Para fazer uma mamografia pelo SUS em Bento Gonçalves, você deve procurar uma unidade básica de saúde para avaliação médica e encaminhamento para o exame, se necessário. “O agendamento da mamografia ocorre na mesma semana da solicitação, sem fila de espera”, conta Daiane.
Após o exame
Daiane salienta que, ao receber o resultado, o médico da unidade de saúde avalia a paciente. “Se houver alteração, é feito o encaminhamento ao Centro de Referência Materno Infantil (CRMI), onde é avaliada por mastologista. Se necessário, a paciente é encaminhada a Unidade de Alta Complexidade em Oncologia (UNACON), para investigação ou tratamento especializado”, determina.
Campanhas
Durante o Outubro Rosa, o município realiza uma série de ações em parceria com a Liga de Combate ao Câncer, o Centro Revivi e o Gabinete da Primeira-Dama, com foco na conscientização sobre a importância da prevenção e do diagnóstico precoce do câncer de mama.
Além disso, nas unidades de saúde, as mulheres que realizam o exame citopatológico (Papanicolau) e se enquadram na faixa etária indicada já são automaticamente encaminhadas para a mamografia, o que contribui para ampliar o acesso e agilizar o rastreamento da doença.
Autoexame
Além dos exames de imagem, como a mamografia, o Instituto Nacional de Câncer (INCA) recomenda que as mulheres estejam atentas ao próprio corpo e realizem a observação e a palpação das mamas sempre que se sentirem confortáveis.
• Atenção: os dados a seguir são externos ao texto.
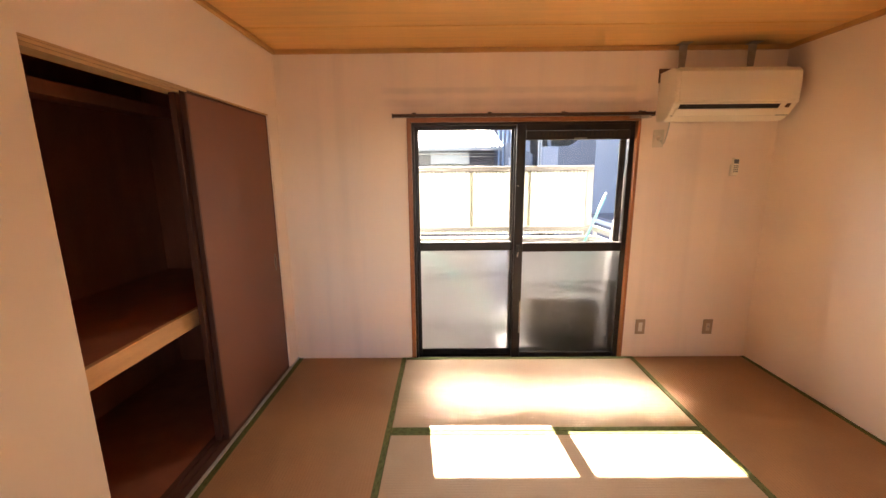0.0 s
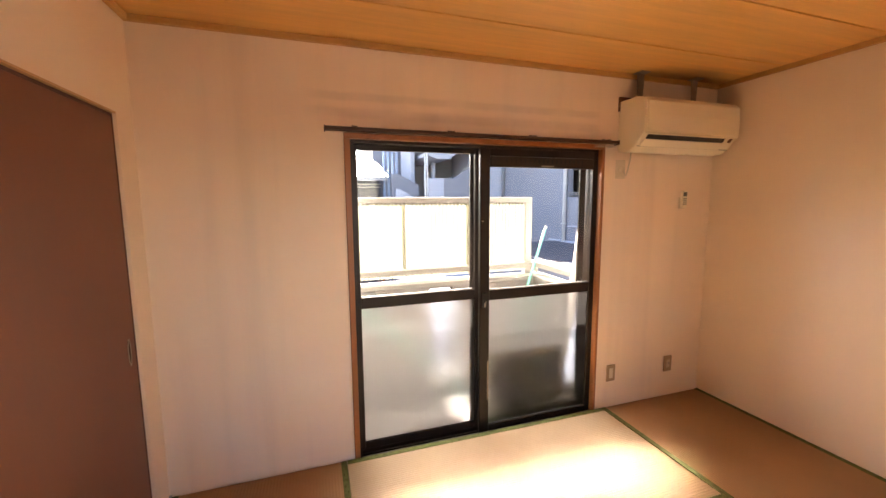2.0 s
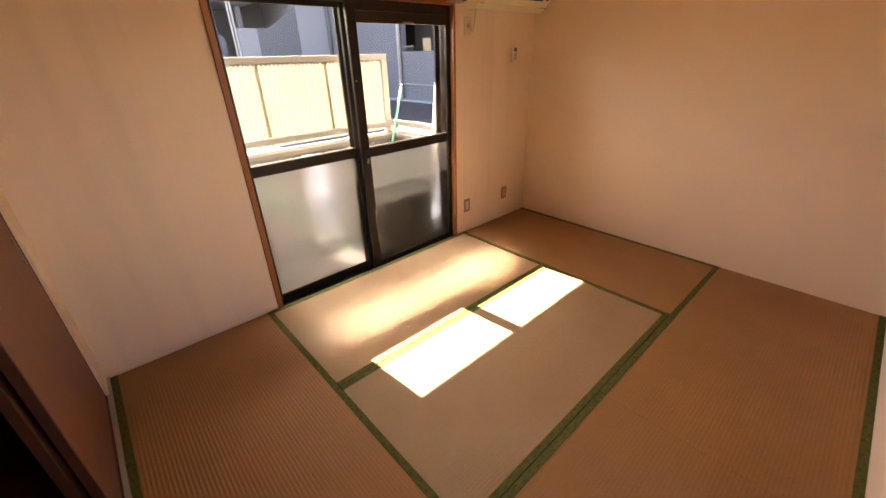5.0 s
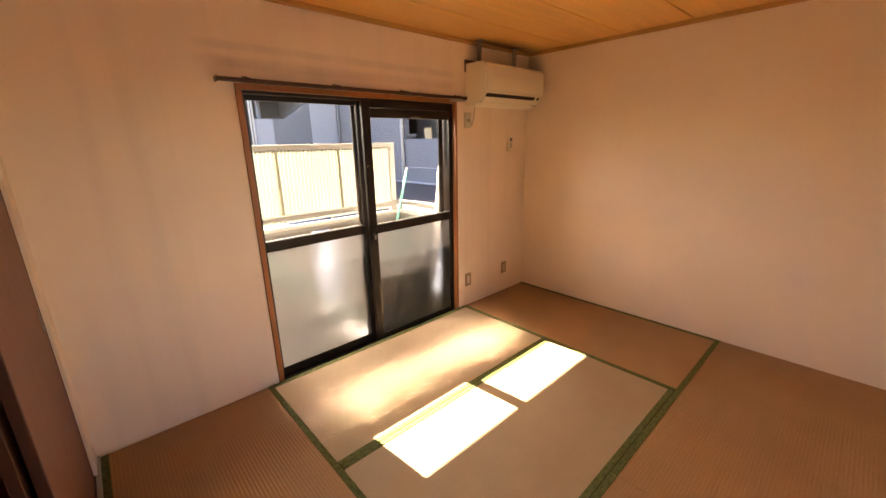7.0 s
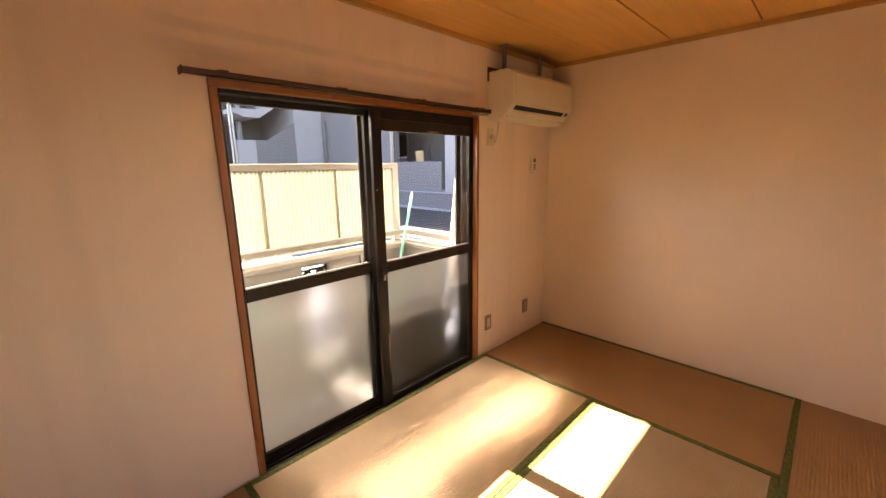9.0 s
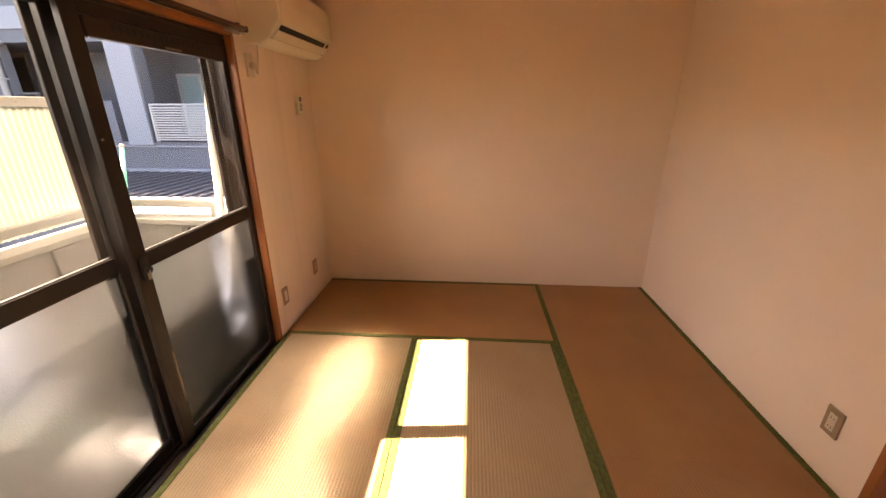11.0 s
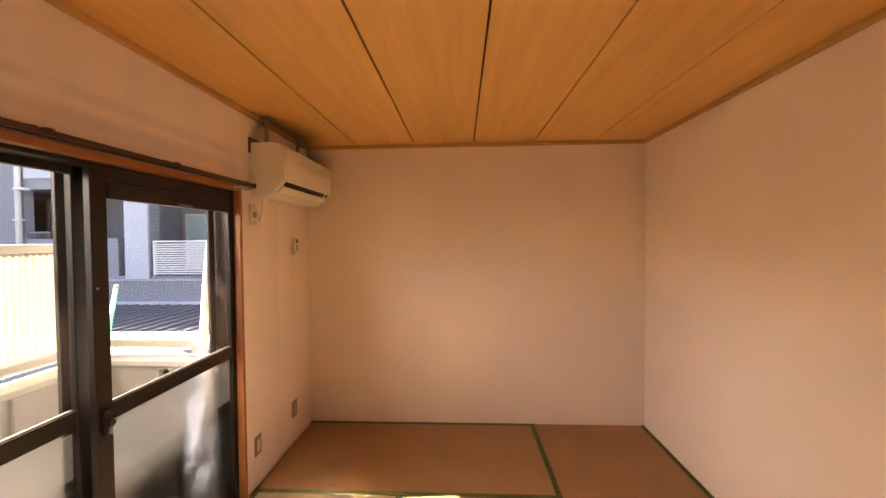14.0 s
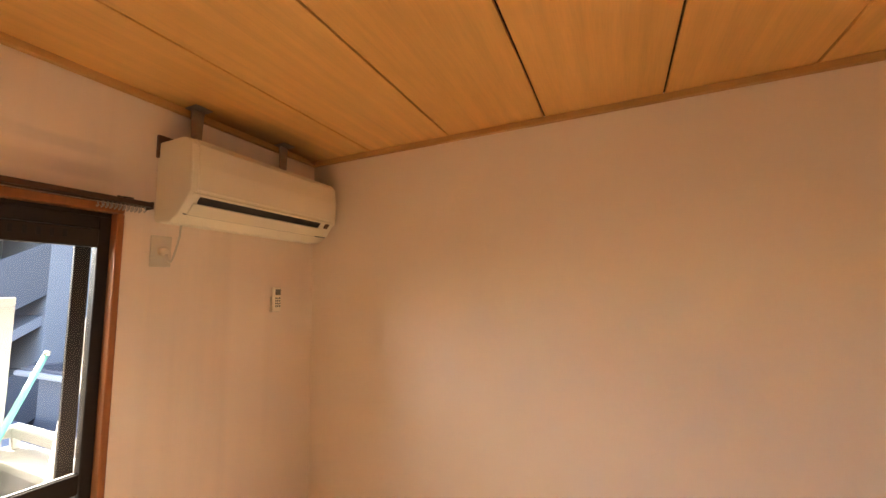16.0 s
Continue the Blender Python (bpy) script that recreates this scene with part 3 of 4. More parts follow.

A prática do autoexame não substitui os exames clínicos e de rastreamento, mas pode ser uma ferramenta importante para a detecção de alterações. Especialistas reforçam que a valorização de descobertas casuais, como nódulos, secreções ou mudanças na textura e no formato das mamas, pode acelerar a busca por atendimento médico e contribuir para o diagnóstico precoce.